Indian media praises economic policies of PM Nawaz Sharif
“Pakistan successfully uses IMF bailout to boost growth with active aid from its iron brother China” was the headline of a news item Friday of Times of India, one of the largest newspapers.
Pakistan may be in trouble because of the political reasons. But fortunately for its economy, the government seems to have effectively used its $ 6.6 billion bailout package extended by the IMF in 2013 to reboot growth.
According to the preliminary report of the final review mission of the IMF, Pakistan has not only made significant progress in achieving macroeconomic stability but also laid the foundation for moving towards higher more inclusive growth.
Appreciating the economic activities rejuvenated by present government with a number of corrective initiatives, the paper said “Pakistan’s GDP growth is expected to touch 5% in 2016-17 while its prudent monetary policy is estimated to hold inflation rate at 5.2%.”
The GDP growth is in line with the medium terms targets set by the IMF programme three years back and the improvements in the inflation and foreign exchange segments even exceed the expectations.
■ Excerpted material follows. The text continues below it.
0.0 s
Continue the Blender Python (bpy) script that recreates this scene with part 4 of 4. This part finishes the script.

When the IMF package was rolled out GDP growth had averaged only 3% and the foreign exchange reserves had shrunk to just $ 6 billion, dropping by half in just one year even as inflation levels touched a new high of 8.3%.
Regulatory reforms and better performance of the energy sector, helped by the dip in fuel prices, have improved the electricity sector. Some progress has also been made in disinvesting ailing public sector enterprises.
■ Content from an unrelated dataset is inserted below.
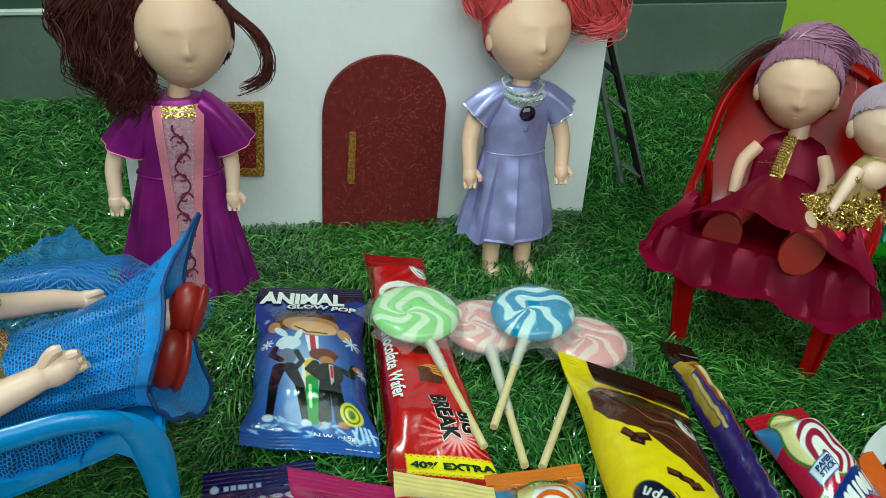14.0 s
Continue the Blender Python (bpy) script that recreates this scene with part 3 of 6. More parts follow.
def wave_lock(s, pts, spread, count, r, m, amp=1.2, turns=2.5):
    """A wavy lock: strands that sway together along a smooth path."""
    base, _ = smooth_path([np.array(q, float) for q in pts], [1] * len(pts), 5)
    base = np.array(base)
    t = np.linspace(0, 1, len(base))
    ph0 = rng.uniform(0, 6)
    for i in range(count):
        o = rng.normal(size=3) * spread
        ph = ph0 + rng.normal() * 0.5
        sway = np.c_[np.sin(turns * 6.28 * t + ph), np.cos(turns * 6.28 * t + ph), 0 * t] * (amp * (0.3 + t))[:, None]
        end = max(5, int(len(base) * rng.uniform(0.75, 1.0)))
        p = base + o * (0.45 + 0.75 * t)[:, None] + sway + rng.normal(size=(len(base), 3)) * 0.08
        s.tube(list(p[:end]), list(r * rng.uniform(0.6, 1.2) * (1 - 0.5 * t[:end])), m, 3)


def puff(s, c, r, m, count=260, flow=(0.3, 0, -1)):
    """A bunch of combed hair: a soft core with strands that follow one direction."""
    c, r = np.array(c, float), np.array(r, float)
    flow = unit(flow)
    s.ball(c, r * 0.96, m, 24, 16)
    for i in range(int(count * 1.6)):
        a = unit(rng.normal(size=3) - flow * rng.uniform(0.0, 1.2))
        b = flow - a * (a @ flow) + rng.normal(size=3) * 0.12
        b = unit(b - a * (a @ b))
        arc = rng.uniform(0.8, 1.6)
        k = rng.uniform(0.97, 1.05)
        lift = rng.uniform(0, 0.05) if rng.random() < 0.9 else 0.16
        s.tube([c + (a * math.cos(t) + b * math.sin(t)) * r * (k + lift * t) for t in np.linspace(0, arc, 6)], [0.2, 0.36, 0.38, 0.36, 0.28, 0.12], m, 3)


def head(s, c, r, m, face=(0, -1, 0)):
    """A plain toy head with soft relief and ears."""
    f = unit(face)
    side = unit(np.cross(f, (0, 0, 1)))

    def dent(p):
        q = p.copy()
        x, z, front = p[:, 0], p[:, 2], np.clip(-p[:, 1] * 1.6, 0, 1)
        hill = lambda cx, cz, wx, wz: np.exp(-((x - cx) / wx) ** 2 - ((z - cz) / wz) ** 2)
        relief = 0.13 * hill(0, -0.17, 0.10, 0.10) + 0.05 * hill(0, 0.0, 0.08, 0.18) + 0.05 * hill(0, -0.66, 0.22, 0.16)
        relief += 0.05 * hill(0, -0.405, 0.17, 0.05) + 0.045 * hill(0, -0.49, 0.13, 0.05) - 0.03 * hill(0, -0.448, 0.18, 0.022)
        for sg in (-1, 1):
            relief += 0.035 * hill(sg * 0.42, -0.35, 0.24, 0.2) - 0.032 * hill(sg * 0.36, 0.06, 0.22, 0.15) + 0.025 * hill(sg * 0.34, 0.27, 0.22, 0.08) + 0.016 * hill(sg * 0.36, 0.05, 0.13, 0.08)
        q[:, 1] -= relief * front
        low = np.clip(-z, 0, 1)
        q[:, 0] *= 1 - 0.22 * low ** 1.5
        q[:, 1] *= 1 - 0.15 * low ** 1.5
        return q

    yaw = math.degrees(math.atan2(f[0], -f[1]))
    s.ball(c, r, m, 72, 54, (0, 0, yaw), dent)
    for sg in (-1, 1):
        s.ball(np.array(c) + side * sg * r[0] * 0.95 - vec(0, 0, r[2] * 0.22), (1.6, 2.6, 3.6), m, 10, 8)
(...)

The country has been also able to prop up the number of beneficiaries under various welfare schemes. However, what is surprising is that the country has been able to improve growth rates from 4% to 4.7% and further to 5% over the last three years despite the fall in merchandize exports.
However, exports are expected to rebound to 4.1% in the current year.
One reason for the buoyant growth is the sharp surge in construction activities in the economy, aided by the improved flow of credit from the banking sector and also due to the sudden upturn in investments in the China Pakistan Economic Corridor where projects estimated to cost $44 billion are expected to be rolled out including $ 10 billion in infrastructure and $ 34 billion in energy, the Times of India stated.
Certainly the Chinese investments have come as a bonanza to the Pakistan economy even as its financiers in the Middle East wobble from the crash in oil prices and that from the United States start having second thoughts. Progress on some of the projects have been fast enough to ensure that a few are completed within the year. Estimates show that once the promised Chinese investments are fully implemented it will amount to more than double all the FDI into China since 2008.
Thus the Chinese support seems to have finally emerged as a key source of ensuring more stability in Pakistan economy.
This is a far cry from the days when aid from the United States and Middle East countries had been the main source of stability in the Pakistan economy and is certainly a pointer to the days to come, the paper concluded.